From one survivor to another...JOB WELL DONE!!! July 9, 2008 Muchas Plumas (Palm Desert, California USA) 3 out of 3 found this review helpful
As a fellow "survivor" of the Drugs, Rock 'n Roll, and the San Francisco free-spirited Gay Sexual Revolution of the 70's....I feel we are very fortunate that Adrian Brooks has the insight, awareness, and writing talents to document the Beauty, Madness and Theatrics of the phenomenon called "The Angels of Light"! Not only was Adrian a keen-sighted observer...he was also an integral participant who had the first-hand opportunity to enter and exit the very vortex of this creative cyclone. His book ""Flights of Angels" is a tell-all...good-bad...beautiful-horrific...that is a "must read" for any one truly interested in this "once-in-a-lifetime" exotic living theater troupe.
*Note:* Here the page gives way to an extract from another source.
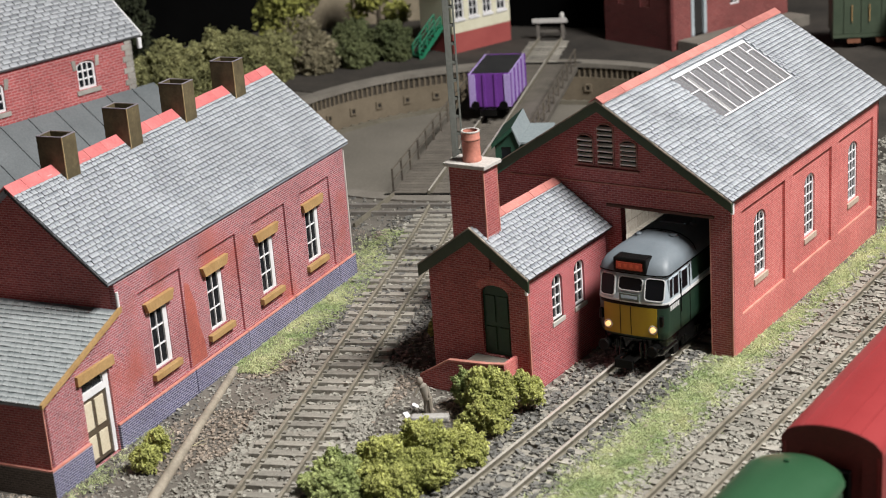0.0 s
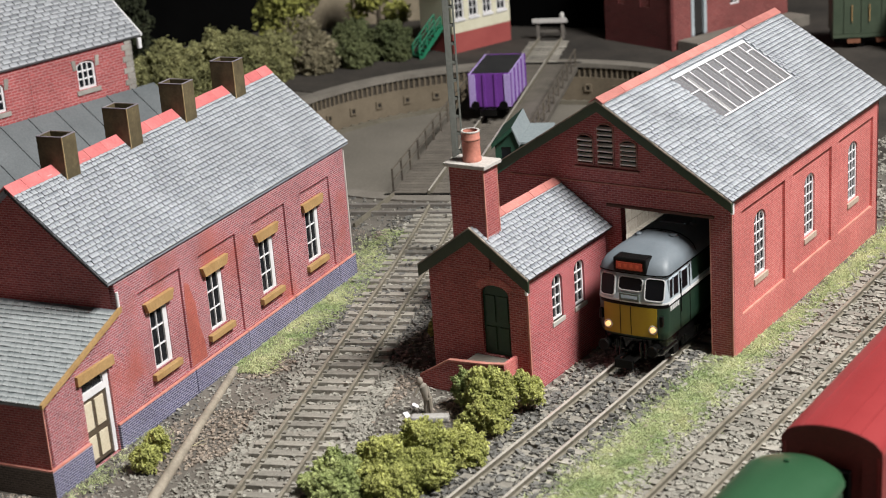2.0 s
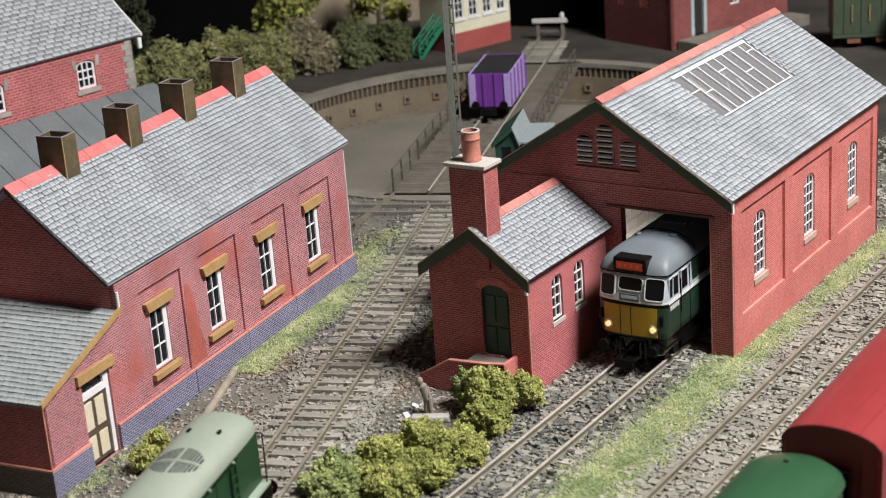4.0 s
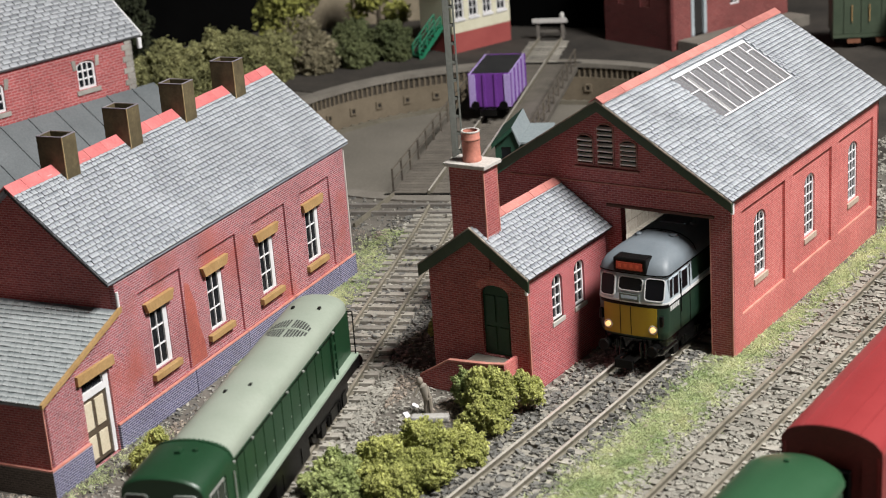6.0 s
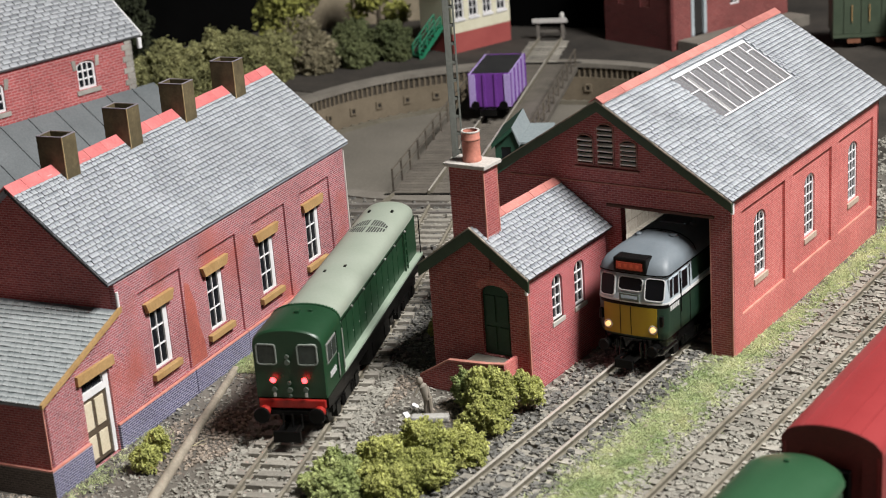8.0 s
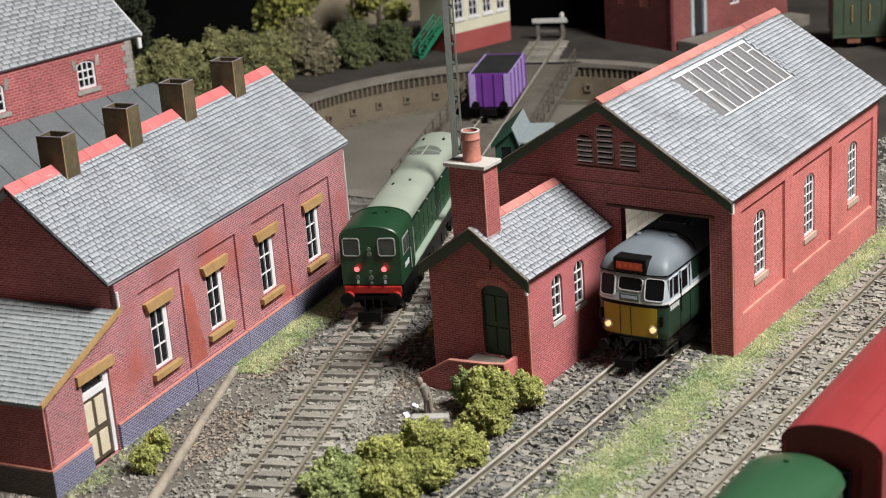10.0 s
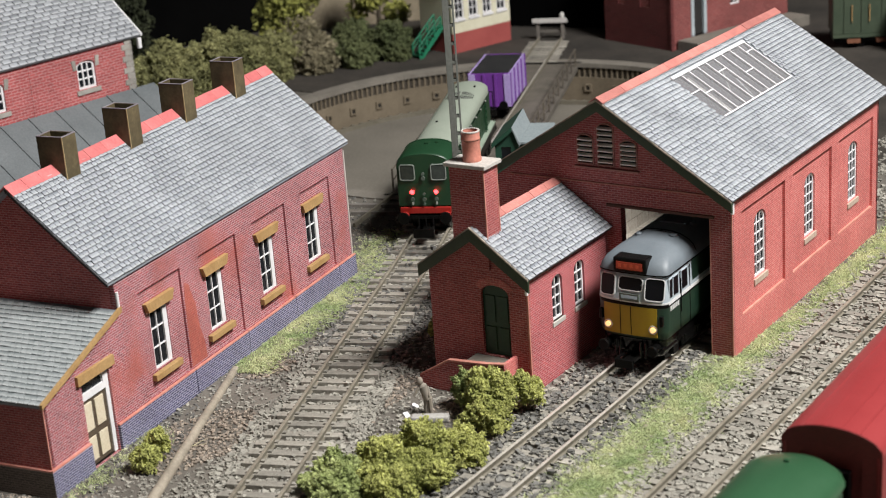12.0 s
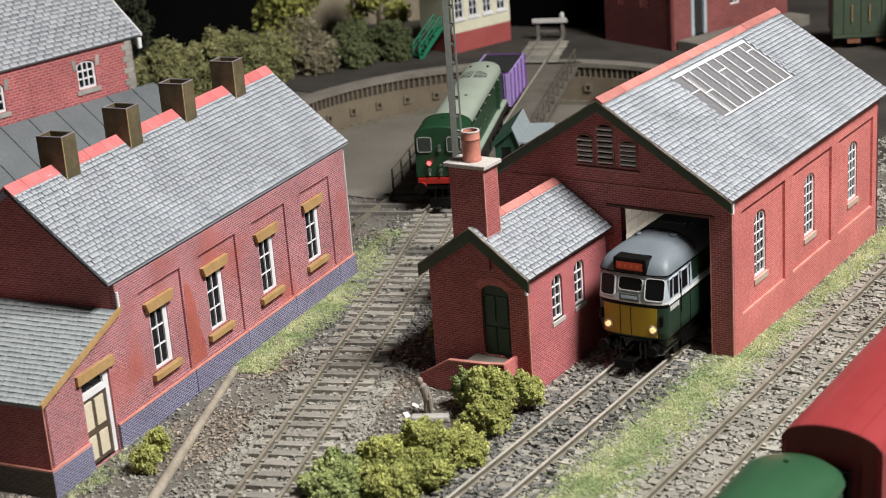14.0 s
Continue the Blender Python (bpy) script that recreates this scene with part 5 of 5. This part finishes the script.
def bush(name, label, clumps, material, seed, category="bush", stone=0.9, density=0.85):
    """Foam foliage: many small crumbs heaped over uneven lobes, with gaps; dark inner balls paint the shade of the
    hollows.
    """
    rng = np.random.default_rng(seed)
    t = thing(name, Matrix.Identity(4), label, category, "shrubs")
    pts, sizes = [], []
    if stone < 1.2:
        lumps = []
        for x, y, z, rx, ry, rz in clumps:
            lumps.append((x, y, z, rx * 0.9, ry * 0.9, rz * 0.9))
            for i in range(9):
                a, q, g = rng.uniform(0, 6.28), rng.uniform(-0.3, 0.95), rng.uniform(0.2, 0.4)
                c = math.sqrt(1 - min(q, 0.99) ** 2)
                lumps.append((x + rx * 0.82 * c * math.cos(a), y + ry * 0.82 * c * math.sin(a), max(1.0, z + rz * 0.8 * q), rx * g, ry * g, rz * g))
        clumps = lumps
    for x, y, z, rx, ry, rz in clumps:
        n = int(26 * density * (rx * ry + rx * rz + ry * rz) / stone ** 2)
        lobes = rng.normal(size=(max(6, int(rx * 1.2)), 3))
        lobes /= np.linalg.norm(lobes, axis=1)[:, None]
        d = rng.normal(size=(n, 3))
        d /= np.linalg.norm(d, axis=1)[:, None]
        d[:, 2] = np.where(d[:, 2] < -0.5, -d[:, 2], d[:, 2])
        near = np.max(d @ lobes.T, axis=1)
        rough = np.array([noise.noise((v[0] * 2.6 + seed, v[1] * 2.6, v[2] * 2.6)) + 0.6 * noise.noise((v[0] * 6 + seed, v[1] * 6, v[2] * 6)) for v in d])
        r = 0.56 + 0.34 * np.clip((near - 0.6) / 0.4, 0, 1) ** 0.8 + 0.42 * rough + np.abs(rng.normal(0, 0.09, n))
        p = d * r[:, None] * np.array((rx, ry, rz)) + np.array((x, y, z))
        keep = p[:, 2] > 0.2
        pts.append(p[keep])
        sizes.append(rng.uniform(0.45, 1.0, keep.sum()) * stone * 0.75)
        # A dark ball inside each clump stands in for shade between the leaves.
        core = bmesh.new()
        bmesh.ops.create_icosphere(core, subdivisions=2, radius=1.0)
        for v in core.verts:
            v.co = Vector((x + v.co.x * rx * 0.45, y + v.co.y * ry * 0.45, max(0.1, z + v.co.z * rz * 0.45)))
        part("hollow_shade", core, HOLLOW_DARK, t)
    crumbs("foliage", np.concatenate(pts), np.concatenate(sizes), material, rng, "leaf", t)
    return t


FOLIAGE_GREEN2 = paint("dull_green_foliage", (0.05, 0.066, 0.022), (0.12, 0.135, 0.055), 0.9, scale=40, fine=400, pieces=0.35)
HOLLOW_DARK = paint("dark_hollow_shade", (0.02, 0.022, 0.008), (0.04, 0.04, 0.016), 0.95)
bush("shrub", "pale green foam shrub beside the shed track", [(-78, -165, 5, 11, 11, 10), (-69, -172, 5, 10, 9, 9)], FOLIAGE_GREEN, 11)
bush("shrub", "olive foam shrub beside the shed track", [(-68, -151, 6, 9, 9, 11), (-58, -160, 5, 11, 10, 9)], FOLIAGE, 12)
bush("shrub", "olive foam shrub beside the shed track", [(-60, -135, 7, 10, 10, 12), (-50, -146, 5, 9, 9, 9), (-58, -148, 5, 9, 8, 9)], FOLIAGE, 13)
bush("shrub", "small olive foam shrub beside the shed track", [(-50.5, -122, 5, 8, 8, 9), (-47, -126, 3, 7, 6, 5)], FOLIAGE, 14)
bush("shrub", "bushy olive foam shrub in front of the annexe", [(-61, -88, 8, 11, 9, 12), (-55, -99, 5, 9, 8, 8), (-52, -76, 7, 8, 6, 8)], FOLIAGE, 15)
bush("shrub", "dark green foam shrub against the ramp wall", [(-73, -85, 6, 6, 6, 10)], FOLIAGE_GREEN, 16)
bush("shrub", "small olive shrub against the blue brick plinth", [(-155, -171, 5, 5, 5, 7), (-151, -181, 4, 6, 5, 6)], FOLIAGE, 17)
bush("shrub", "dark overgrown shrub behind the annexe", [(-109, -42, 8, 7, 11, 14), (-110, -20, 7, 7, 12, 12), (-114, 2, 5, 8, 10, 9)], FOLIAGE, 18)


# ---- loose stones and grass ----
def scatter():
    rng = np.random.default_rng(21)

    def blocked(x, y):
        b = (x > -110) & (x < 1) & (y > -2) & (y < 172)
        b |= (x > -102) & (x < -55) & (y > -76) & (y < 0)
        t = math.radians(9.28)
        dx, dy = x + 166.85, y + 211.5
        v, u = dx * math.cos(t) + dy * math.sin(t), -dx * math.sin(t) + dy * math.cos(t)
        b |= (v < 1.5) & (u > -2) & (u < 240)
        b |= np.hypot(x - PIT[0], y - PIT[1]) < PIT[2] + 9
        return b

    def line_u(x, y):
        a, o = np.array((math.sin(LINE_D), math.cos(LINE_D))), np.array((math.cos(LINE_D), -math.sin(LINE_D)))
        return (x - LINE_X) * o[0] + y * o[1], (x - LINE_X) * a[0] + y * a[1]

    def on_rail(x, y):
        u, s = line_u(x, y)
        u = u - np.array([shift(k) for k in s])
        r = (np.abs(np.abs(u) - 8.6) < 1.7)
        for x0 in (-29.6, 31.6, 91.0):
            r |= np.abs(np.abs(x - x0 + y * 0.008) - 8.6) < 1.7
        return r
    n = 230000
    x, y = rng.uniform(-330, 110, n), rng.uniform(-240, 330, n)
    u, s = line_u(x, y)
    da, db, dc, dd = np.abs(u), np.abs(x + 29.6), np.abs(x - 31.6), np.abs(x - 91)
    d = np.minimum(np.minimum(da, db), np.minimum(dc, dd))
    far = np.clip((y - 20) / 140, 0, 0.75)
    p = np.where(d < 22, 0.8, np.where(d < 30, 0.58, 0.5)) * (1 - far)
    patch = np.array([noise.noise((a * 0.03, b * 0.03, 0.0)) for a, b in zip(x, y)])
    p = p * np.where(d > 19, np.clip(0.75 + patch, 0.15, 1.2), 1.0)
    ok = (rng.uniform(size=n) < p) & ~blocked(x, y) & ~on_rail(x, y)
    near_a = da < 16
    z = np.where(d < 16, rng.uniform(0.3, 1.0, n), rng.uniform(0.1, 0.8, n) * np.clip(1.6 - d / 40, 0.5, 1))
    z = np.where(near_a, rng.uniform(0.0, 0.5, n), z)
    # the sleepers show nearly clear of stones
    for key, dist, along, left in (("A", da, s, 0.06), ("B", db, y, 0.3), ("C", dc, y, 0.16), ("D", dd, y, 0.2)):
        at_s = np.array(SLEEPERS[key])
        k = np.clip(np.searchsorted(at_s, along), 1, len(at_s) - 1)
        gap = np.minimum(np.abs(along - at_s[k - 1]), np.abs(along - at_s[k]))
        over = (dist < 15.8) & (gap < 2.3)
        ok &= ~(over & (rng.uniform(size=n) > left))
        z = np.where(over, 1.5, z)
    size = rng.uniform(0.65, 1.75, n) * np.where(d < 24, 1.0, 0.7)
    brown = (patch > 0.08) & (d > 24)
    darkened = (db < 22 + 10 * patch) & (x < -8) & (y < 0) & (rng.uniform(size=n) < 0.8)
    tb = math.radians(9.28)
    bv = (x + 166.85) * math.cos(tb) + (y + 211.5) * math.sin(tb)
    bw = -(x + 166.85) * math.sin(tb) + (y + 211.5) * math.cos(tb)
    # Dark stones spread here paint the shade left of the annexe.
    darkened |= (x < -104) & (y > -60 + 60 * patch) & (rng.uniform(size=n) < 0.72)
    # Along the plinth they give the dark soil.
    darkened |= (bv < 17 + 12 * patch) & (bw < 112) & (rng.uniform(size=n) < 0.6)
    for nm, m, mat, lab in (("ballast", ok & ~brown & ~darkened, STONES, "loose grey ballast stones round the tracks"), ("oily_ballast", ok & darkened, STONES_DARKENED, "dark ballast, oil-stained before the shed, shade painted in before the turntable"), ("clinker", ok & brown, STONES_BROWN, "brown ash and clinker on the ground")):
        ob = crumbs(nm, np.stack([x[m], y[m], z[m]], -1), size[m], mat, rng)
        tagged(ob, lab, "ballast", "", "stuff")
    # static grass in strips
    n = 380000
    x, y = rng.uniform(-250, 30, n), rng.uniform(-230, 220, n)
    u, s = line_u(x, y)
    patch = np.array([noise.noise((a * 0.05, b * 0.05, 3.0)) + 0.5 * noise.noise((a * 0.16, b * 0.16, 5.0)) for a, b in zip(x, y)])
    t = math.radians(9.28)
    v = (x + 166.85) * math.cos(t) + (y + 211.5) * math.sin(t)
    w = -(x + 166.85) * math.sin(t) + (y + 211.5) * math.cos(t)
    strip_c = np.exp(-((x - 2) / (9.0 + np.clip(-y, 0, 120) * 0.035)) ** 2) ** 1.2 * (y < 0) + np.exp(-((x - 7) / 6.0) ** 4) * (y >= 0) * (y < 40) * 0.9 + np.exp(-((x - 8) / 5.0) ** 2) * (y >= 40) * 0.8
    strip_b = np.exp(-((v - 9) / 9.0) ** 4) * (w > 116) * (w < 260) * 0.55 + np.exp(-((v - 6) / 5.0) ** 2) * (w < 60) * 0.16 + np.exp(-((v + 6) / 8) ** 2) * (w > 236) * (w < 300) * 0.3
    p = np.maximum(strip_c, strip_b) * np.clip(1.15 + 1.2 * patch, 0, 1)
    ok = (rng.uniform(size=n) < p) & ~blocked(x, y) & ~on_rail(x, y)
    roots = np.stack([x[ok], y[ok], rng.uniform(0.1, 0.9, ok.sum())], -1)
    # each root is a tuft of fibres
    k = 8
    roots = np.repeat(roots, k, 0) + np.concatenate([rng.normal(0, 0.7, (ok.sum() * k, 2)), np.zeros((ok.sum() * k, 1))], 1)
    tagged(blades("static_grass", roots, rng.uniform(0.4, 1.15, len(roots)), GRASS, rng, 1.1, 0.17), "dry yellow-green static grass in strips between the tracks", "grass", "", "stuff")


scatter()


# ---- small things on the ground ----
def small_things():
    p, q = Vector((-131.2, -200.6, 1.6)), Vector((-182.5, -94.0, 0.5))
    lone("timber_log", cyl_bm(q, p + (p - q) * 0.25, 1.6, 12, 2.2), WOOD_LOG, "long weathered timber pole lying on the ground", "log", smooth=True)
    # a small painted casting of a workman, kept plain
    bm = bmesh.new()
    for x in (-0.75, 0.85):
        cyl_bm((x * 1.2, 0.2, 0), (x, 0.1, 7.2), 0.85, 8, 1.0, bm)
    cyl_bm((0, 0.1, 6.6), (-1.5, -0.5, 12.2), 1.7, 10, 1.75, bm)
    cyl_bm((-1.5, -0.5, 12.2), (-1.9, -0.7, 13.2), 1.75, 10, 0.6, bm)
    lathe_bm([(0.01, 12.6), (0.9, 12.9), (1.3, 13.8), (1.25, 14.8), (0.8, 15.6), (0.01, 15.9)], 10, -2.3, -0.8, bm)
    cyl_bm((-2.6, -1.6, 11.8), (-4.6, -2.8, 8.6), 0.65, 8, 0.5, bm)
    cyl_bm((0.2, 0.3, 11.6), (1.2, -1.0, 8.2), 0.65, 8, 0.5, bm)
    lone("figurine", bm, FIGURE, "small painted model figurine on the ash ground", "figurine", at(-83.8, -96.2, 0, 20), smooth=True)
    lone("stone_slab", box_bm(-7, 7.5, -2.2, 2.2, 0, 2.4, 0.7), STONE_GREY2, "pale grey stone slab lying by the shrubs", "slab", at(-80.0, -101.0, 0, 28))
    for x, y, r in ((-92.0, -94.0, 12), (-90.5, -102.0, -25)):
        lone("litter_scrap", turned(prism_bm([(-1.8, 0), (1.6, 0.1), (1.1, 0.9), (-0.6, 1.6)], -1.0, 1.1), Matrix.Identity(4)), WHITE, "pale crumpled scrap on the ground", "scrap", at(x, y, 0.3, r))
    for x, y, r, l in ((-152.0, -160.0, 25, 9.0), (-150.0, -158.5, 60, 6.0), (-167.0, -95.0, -20, 6.5), (-166.0, -93.0, 50, 5.0), (-172.0, -84.0, 10, 5.5), (-48.0, -101.0, 35, 8.0)):
        q = math.radians(r)
        lone("dry_stalk", cyl_bm((0, 0, 0.3), (l * math.cos(q), l * math.sin(q), 1.8), 0.2, 5, 0.1), STALK, "pale dry stalk lying on the ground", "stalk", at(x, y, 0.0))
    # timber edge and rails at the turntable entry
    for s, u0, u1 in ((137.0, -62, 40), (124.0, -50, 30)):
        a, b = line_point(s, u0), line_point(s, u1)
        lone("edge_timber", prism_bm([(-1.3, 0), (1.3, 0), (1.3, 2.0), (-1.3, 2.0)], 0, math.hypot(a[0] - b[0], a[1] - b[1])), GREY_TIMBER, "grey timber edging across the turntable entry", "timber", at(a[0], a[1], 0, math.degrees(math.atan2(b[1] - a[1], b[0] - a[0])) - 90))
    for p, q in (((-247.5, 79.0), (-258.5, 131.0)),):
        d = math.hypot(q[0] - p[0], q[1] - p[1])
        lone("old_rail", prism_bm([(-0.9, 0), (0.9, 0), (0.6, 2.4), (-0.6, 2.4)], 0, d), RAIL_SIDE, "rusty spare rail beside the entry track", "rail", at(p[0], p[1], 0.2, math.degrees(math.atan2(q[1] - p[1], q[0] - p[0])) - 90))


STALK = paint("straw_stalk", (0.5, 0.44, 0.28), (0.62, 0.56, 0.4), 0.8)
FIGURE = paint("drab_figure_paint", (0.2, 0.18, 0.15), (0.34, 0.29, 0.23), 0.8, scale=120)
STONE_GREY2 = paint("pale_slab_stone", (0.33, 0.32, 0.3), (0.46, 0.44, 0.41), 0.85, scale=120)
small_things()


# ---- hedge behind the pit ----
for i, (hx, hy, hr, hz) in enumerate(((-575, 235, 26, 26), (-548, 275, 24, 24), (-535, 312, 25, 25), (-520, 345, 22, 20), (-498, 372, 18, 16), (-480, 398, 17, 20), (-463, 424, 16, 17), (-530, 392, 20, 22))):
    bush("hedge_bush", "dull olive hedge bush behind the turntable" if i < 4 else "dry brown hedge bush behind the turntable" if i in (4, 7) else "dark green hedge bush behind the turntable", [(hx, hy, hz * 0.5, hr, hr, hz), (hx + hr * 0.5, hy - hr * 0.5, hz * 0.3, hr * 0.6, hr * 0.6, hz * 0.7)], FOLIAGE_FAR if i < 4 else FOLIAGE_BROWN if i in (4, 7) else FOLIAGE_GREEN2, 60 + i, stone=1.7)


# ---- motion ----
def motions():
    rows = []
    for t, s in ((0.0, -562), (1.0, -516), (2.0, -469), (3.0, -422), (3.2, -412.5), (4.2, -366), (5.3, -313), (5.5, -301), (6.0, -268), (6.5, -238), (7.0, -210), (7.5, -179), (8.0, -151), (8.2, -140), (9.2, -80), (10.3, -15.5), (10.5, -4), (11.0, 24.5), (11.5, 54), (12.0, 78.5), (12.5, 99), (13.0, 116.5), (13.5, 126.5), (14.0, 128.5)):
        x, y, h = line_point(s + 30)
        x2, y2, h2 = line_point(s + 128)
        h = math.atan2(x2 - x, y2 - y)
        rows.append((t, at(x - 30 * math.sin(h), y - 30 * math.cos(h), 0, -math.degrees(h))))
    walk(ENGINE, rows)


motions()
Adrian's unflinching portrayal of those involved(including himself)shows his brutally honest approach to this entertaining and mystifying cast of characters. If he stepped on some HIGH-heeled toes...or ruffled some of the gaudy plumage..SO BE IT! His end result in this Book is both very entertaining and A JOB WELL DONE!!!
ps For some good laughs...read his book "Roulette". And...for an erotic book...read one of his earliest works "The Glass Arcade" (an intriguing creation of book that is highly erotic...yet devoid of blatant sex scenes).